**EXERCISE DESCRIPTION:** Begin with the first line below and retype each line exactly through the line containing "q = m.to_quaternion()". Any pictures are to be left out.

___

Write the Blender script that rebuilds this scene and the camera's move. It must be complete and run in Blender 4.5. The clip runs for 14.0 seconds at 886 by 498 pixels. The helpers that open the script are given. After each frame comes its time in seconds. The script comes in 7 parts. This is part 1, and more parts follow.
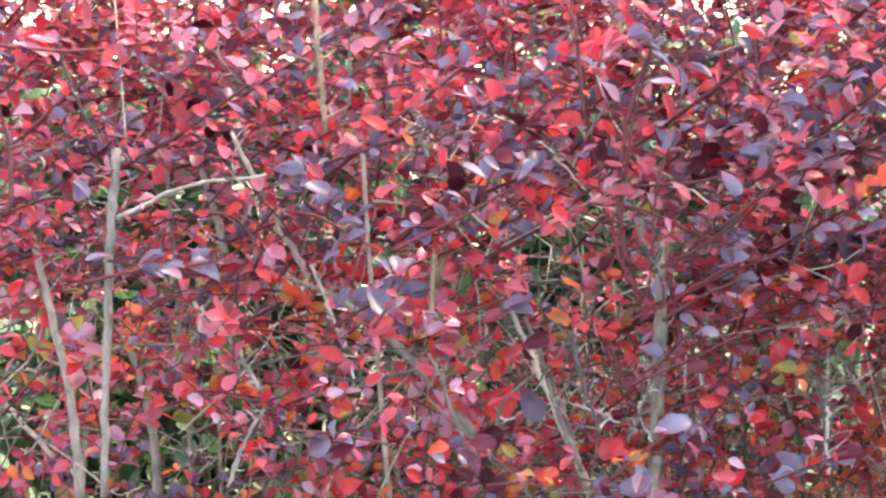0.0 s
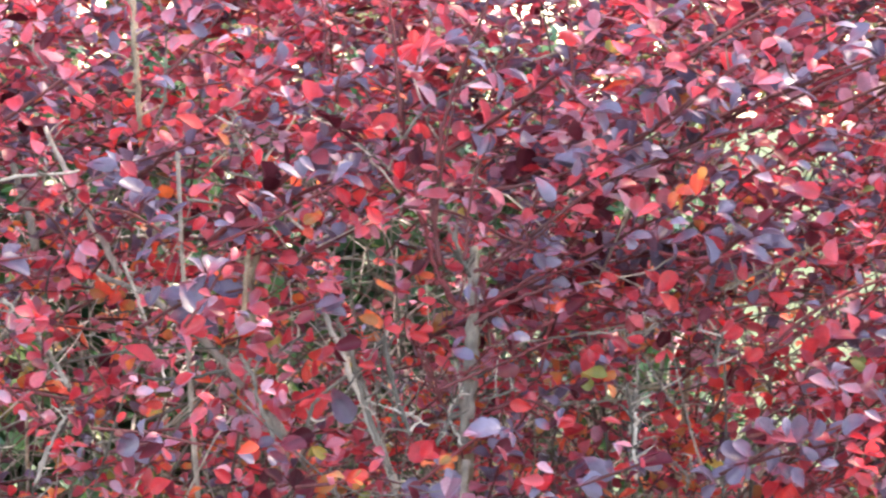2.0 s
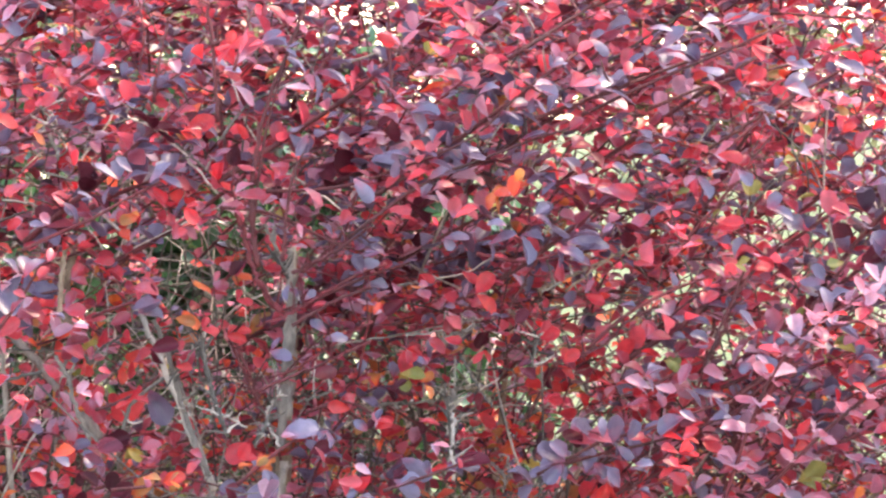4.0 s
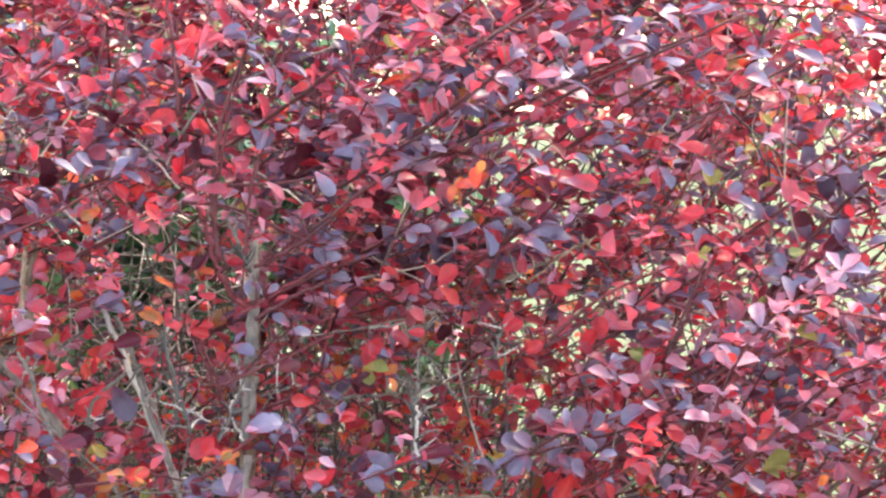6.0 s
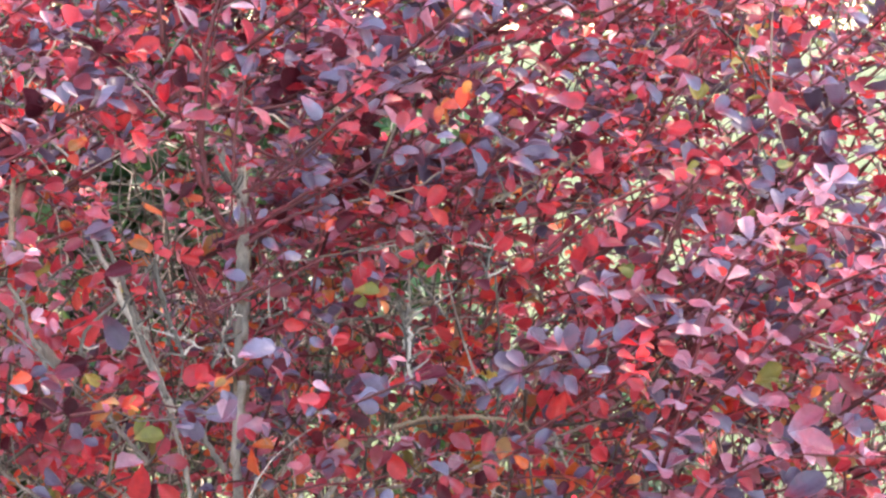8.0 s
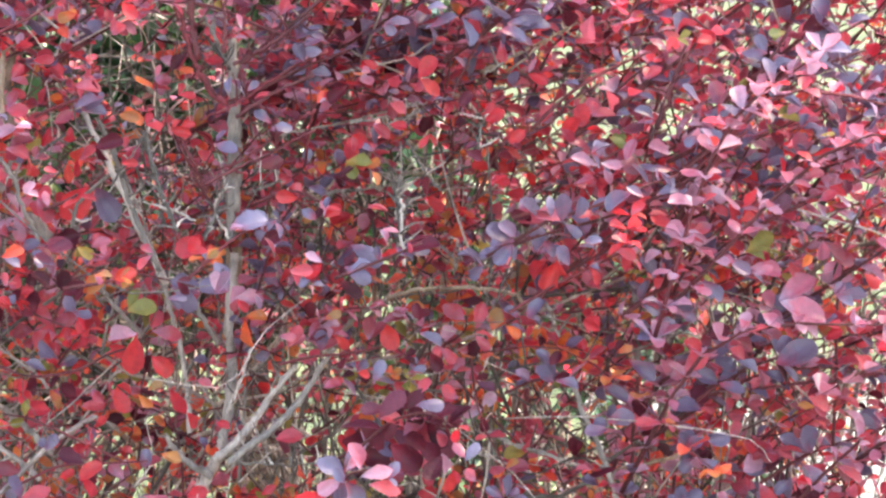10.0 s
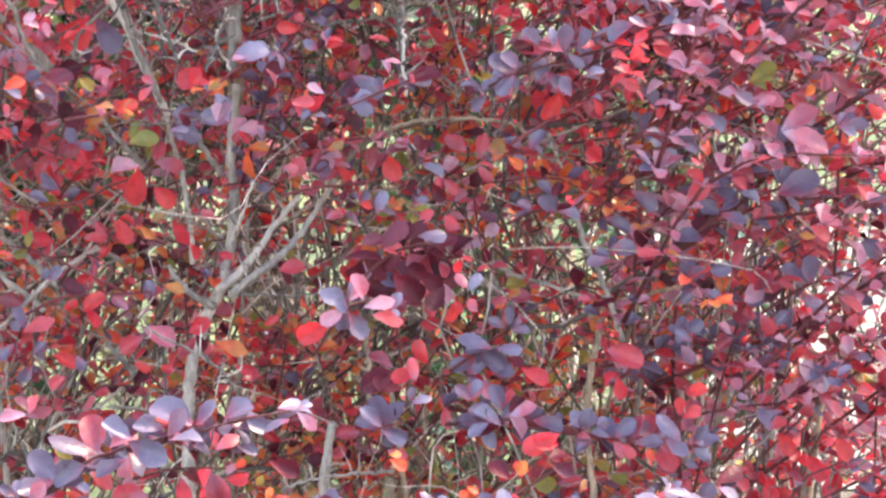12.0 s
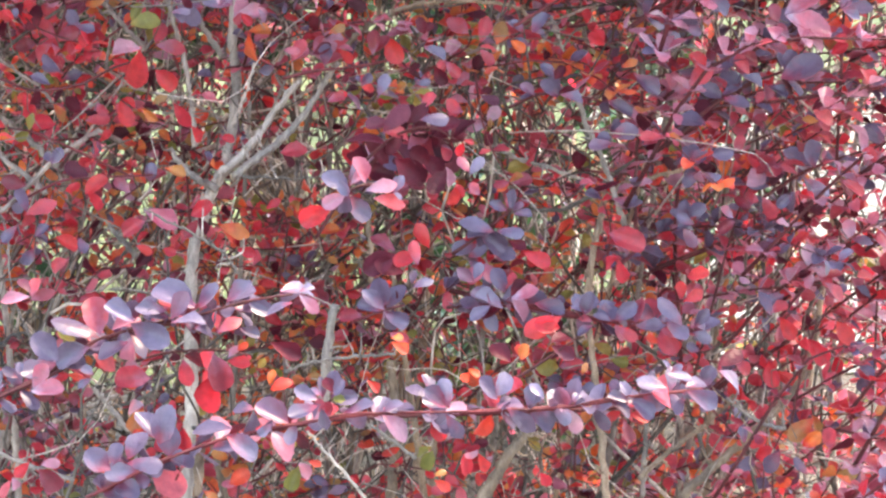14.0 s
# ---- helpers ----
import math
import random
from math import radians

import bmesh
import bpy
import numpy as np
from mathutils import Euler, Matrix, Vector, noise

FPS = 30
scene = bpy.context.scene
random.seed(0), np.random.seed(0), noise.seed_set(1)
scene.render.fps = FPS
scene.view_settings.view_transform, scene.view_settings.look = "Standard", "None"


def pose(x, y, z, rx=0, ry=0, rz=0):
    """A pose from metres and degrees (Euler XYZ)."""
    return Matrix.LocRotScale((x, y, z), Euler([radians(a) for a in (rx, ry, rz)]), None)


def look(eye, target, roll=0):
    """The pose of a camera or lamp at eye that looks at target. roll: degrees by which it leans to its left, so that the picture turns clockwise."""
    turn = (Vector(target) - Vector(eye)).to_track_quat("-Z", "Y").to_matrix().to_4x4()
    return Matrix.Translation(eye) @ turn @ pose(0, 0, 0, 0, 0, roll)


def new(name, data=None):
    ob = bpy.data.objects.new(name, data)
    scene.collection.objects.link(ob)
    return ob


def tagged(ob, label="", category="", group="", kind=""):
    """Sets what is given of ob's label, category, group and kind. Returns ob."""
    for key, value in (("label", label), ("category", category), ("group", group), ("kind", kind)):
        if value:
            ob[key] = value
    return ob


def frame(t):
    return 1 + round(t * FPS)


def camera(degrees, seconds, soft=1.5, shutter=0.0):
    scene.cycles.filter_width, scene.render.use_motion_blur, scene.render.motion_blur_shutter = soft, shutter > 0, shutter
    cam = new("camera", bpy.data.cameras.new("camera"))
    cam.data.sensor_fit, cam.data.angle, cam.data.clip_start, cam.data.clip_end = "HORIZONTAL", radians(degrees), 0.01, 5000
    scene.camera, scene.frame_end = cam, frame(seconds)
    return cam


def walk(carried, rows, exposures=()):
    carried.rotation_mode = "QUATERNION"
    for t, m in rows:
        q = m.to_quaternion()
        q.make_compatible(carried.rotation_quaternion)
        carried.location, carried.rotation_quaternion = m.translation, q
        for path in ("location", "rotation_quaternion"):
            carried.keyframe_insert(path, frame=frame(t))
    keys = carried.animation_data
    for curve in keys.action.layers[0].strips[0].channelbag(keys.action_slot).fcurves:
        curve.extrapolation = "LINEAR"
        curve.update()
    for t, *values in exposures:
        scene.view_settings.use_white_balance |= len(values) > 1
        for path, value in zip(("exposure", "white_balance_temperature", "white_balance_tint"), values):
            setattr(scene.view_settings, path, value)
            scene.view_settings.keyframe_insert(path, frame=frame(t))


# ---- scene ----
cam = camera(20.0, 14.0, soft=2.4, shutter=0.5)
EYE = (0.0, 0.0, 1.45)


def aim(turn, tilt, lean):
    """Pose of the camera at its one standing place: degrees to the right, downwards, and of lean."""
    return pose(*EYE, 90 - tilt, 0, -turn) @ pose(0, 0, 0, 0, 0, lean)


PATH = [
    (0, -8.399, 3.179, -0.34),
    (0.5, -7.563, 3.197, 0.29),
    (1, -6.396, 3.165, 0.58),
    (1.5, -5.314, 3.132, 0.77),
    (2, -4.151, 3.110, 1.01),
    (2.5, -3.032, 3.079, 1.25),
    (3, -1.850, 3.061, 1.44),
    (3.5, -0.820, 3.043, 1.45),
    (4, 0.000, 3.000, 1.29),
    (4.2, 0.261, 3.017, 0.98),
    (6.3, 1.065, 3.236, 0.62),
    (6.5, 1.082, 3.367, 0.22),
    (7, 1.058, 3.823, -0.22),
    (7.5, 1.069, 4.390, -0.47),
    (7.7, 1.069, 4.608, -0.57),
    (9.8, 1.269, 7.589, -0.72),
    (10, 1.264, 7.904, -0.90),
    (10.5, 1.249, 8.816, -0.98),
    (11, 1.227, 9.839, -0.97),
    (11.5, 1.215, 10.770, -1.01),
    (12, 1.150, 11.754, -1.00),
    (12.5, 1.120, 12.630, -0.96),
    (13, 1.092, 13.359, -0.97),
    (13.5, 1.083, 13.949, -0.95),
    (14, 1.057, 14.414, -0.91),
]
walk(cam, [(t, aim(a, b, c)) for t, a, b, c in PATH], exposures=[(0, 3.43, 8600, 12), (7, 3.42, 8600, 12), (10.5, 3.53, 8600, 12), (14, 3.49, 8600, 12)])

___

**RESPONSE:**
Write the Blender script that rebuilds this scene and the camera's move. It must be complete and run in Blender 4.5. The clip runs for 14.0 seconds at 886 by 498 pixels. The helpers that open the script are given. After each frame comes its time in seconds. The script comes in 7 parts. This is part 1, and more parts follow.
0.0 s
2.0 s
4.0 s
6.0 s
8.0 s
10.0 s
12.0 s
14.0 s
# ---- helpers ----
import math
import random
from math import radians

import bmesh
import bpy
import numpy as np
from mathutils import Euler, Matrix, Vector, noise

FPS = 30
scene = bpy.context.scene
random.seed(0), np.random.seed(0), noise.seed_set(1)
scene.render.fps = FPS
scene.view_settings.view_transform, scene.view_settings.look = "Standard", "None"


def pose(x, y, z, rx=0, ry=0, rz=0):
    """A pose from metres and degrees (Euler XYZ)."""
    return Matrix.LocRotScale((x, y, z), Euler([radians(a) for a in (rx, ry, rz)]), None)


def look(eye, target, roll=0):
    """The pose of a camera or lamp at eye that looks at target. roll: degrees by which it leans to its left, so that the picture turns clockwise."""
    turn = (Vector(target) - Vector(eye)).to_track_quat("-Z", "Y").to_matrix().to_4x4()
    return Matrix.Translation(eye) @ turn @ pose(0, 0, 0, 0, 0, roll)


def new(name, data=None):
    ob = bpy.data.objects.new(name, data)
    scene.collection.objects.link(ob)
    return ob


def tagged(ob, label="", category="", group="", kind=""):
    """Sets what is given of ob's label, category, group and kind. Returns ob."""
    for key, value in (("label", label), ("category", category), ("group", group), ("kind", kind)):
        if value:
            ob[key] = value
    return ob


def frame(t):
    return 1 + round(t * FPS)


def camera(degrees, seconds, soft=1.5, shutter=0.0):
    scene.cycles.filter_width, scene.render.use_motion_blur, scene.render.motion_blur_shutter = soft, shutter > 0, shutter
    cam = new("camera", bpy.data.cameras.new("camera"))
    cam.data.sensor_fit, cam.data.angle, cam.data.clip_start, cam.data.clip_end = "HORIZONTAL", radians(degrees), 0.01, 5000
    scene.camera, scene.frame_end = cam, frame(seconds)
    return cam


def walk(carried, rows, exposures=()):
    carried.rotation_mode = "QUATERNION"
    for t, m in rows:
        q = m.to_quaternion()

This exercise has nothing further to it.